A few crucials from the Stones Throw roster — though it’s pretty ?much ALL GOOD:

MADVILLAIN: On this duo’s ’04 debut LP, Madvillainy, Madlib’s mellifluously noisy abstractions of beats, harmonicas, xylophones, church organs and a zillion other things are shaped with the cool hand of a big jazz pro. It’s all then juxtaposed offa MF Doom’s deceptively sleepy, schizophonic “rhymes” about supervillains, alkies, giant lizards and the apocalypse. Twenty-two cuts with no choruses, madness prevails. New album in the works.

PERCEE P: Been around a long time, just now getting his props. He’s been called a big influence on Pharoahe Monch, done powerful raps with Daddy Kane, Kool Keith, Aesop Rock, Jurassic 5 and DJ Shadow. Blew the house down at the El Rey during Stones Throw’s recent 10th-anniversary show. Album produced by Madlib, coming soon.

KOUSHIK: Downbeat shuffling beats get colored with a poppy psychedelia on this Toronto-based multi-instrumentalist’s Be With CD, and he sings so gently you want to go to sleep — and that’s good.

J. ROCC: The famous Beat Junkie is arguably the greatest turntablist, period. Incredible mutations down into the molten core of funk, jazz, R&B, cartoons, TV and all points in between. He’s got one coming out soon on Stones Throw; meantime seek out his collaboration with Babu on Soundbombing, Vol. 2.

DUDLEY PERKINS: He sings on most of Madlib’s stuff, in a new vocal style tinged with a timeless introspective soul — except when he fonks it up, which he can do in the rawest, truest ways. His album Expressions (2012 A.U.) was produced by Madlib.

YESTERDAY’S NEW QUINTET: Featured on the label’s Sound Directions disc, produced by Madlib; tastefully cracked explorations in sampled and played trad-jazz idioms.

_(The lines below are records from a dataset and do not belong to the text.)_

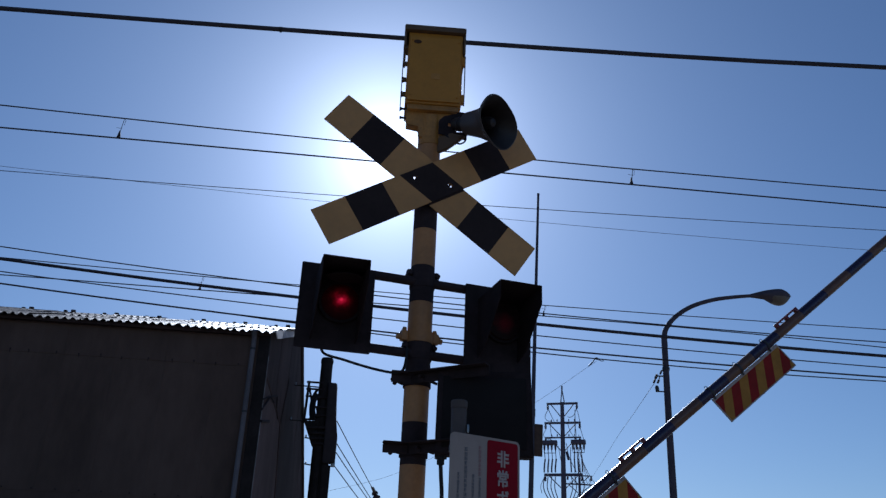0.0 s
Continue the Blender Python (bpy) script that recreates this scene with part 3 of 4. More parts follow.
# ---- barriers ----
def flag(name, boom, u, material_pair, long=0.44, tall=0.15, drop=0.048, rim=None):
    """A striped warning panel hung along the boom's underside; the boom runs along x."""
    bm = bm_new()
    slab(bm, [(u, -drop - tall), (u + long, -drop - tall), (u + long, -drop), (u, -drop)], 0.004)
    lean = Vector((math.sin(radians(52)), 0, -math.cos(radians(52))))
    step = 0.047
    for k in range(-8, 24):
        bmesh.ops.bisect_plane(bm, geom=bm.verts[:] + bm.edges[:] + bm.faces[:], plane_co=Vector((u, 0, -drop)) + lean * (step * k + 0.010), plane_no=lean)
    for f in bm.faces:
        f.material_index = math.floor(((f.calc_center_median() - Vector((u, 0, -drop))).dot(lean) - 0.010) / step) % 2
    ob = part(name, bm, material_pair, boom, "warning panel striped in red and yellow", smooth=False)
    if rim:
        bm = bm_new()
        mid = (u + long / 2, 0.002)
        for z, high in ((-drop - 0.004, 0.016), (-drop - tall, 0.006)):
            box(bm, (long + 0.006, 0.008, high), pose(mid[0], mid[1], z), 0.001)
        for x in (u, u + long):
            box(bm, (0.006, 0.0075, tall - 0.007), pose(x, mid[1], -drop - tall / 2), 0.001)
        part("rim", bm, rim, ob, "pale worn rim")
    return ob


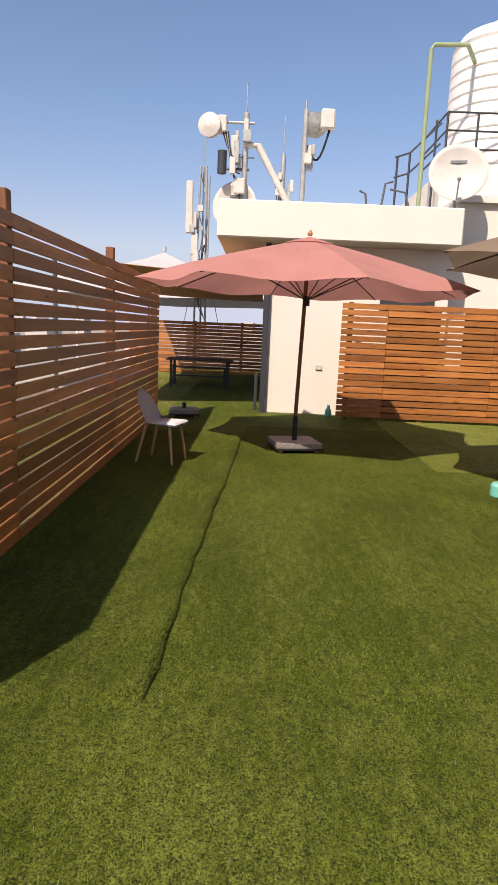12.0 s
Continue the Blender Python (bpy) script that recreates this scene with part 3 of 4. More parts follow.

GARY WILSON: The oddest duck in an often very strange pack. Wilson’s relation to hip-hop’s lineage is shaky musically, but then he is so incredibly weird that his presence on Stones Throw is logical. (Wolf just happened to dig Gary Wilson; it was his fuggin’ prerogative.) Gary’s Mary Had Brown Hair disc includes the smash hit “She Makes Me Think of Endicott.”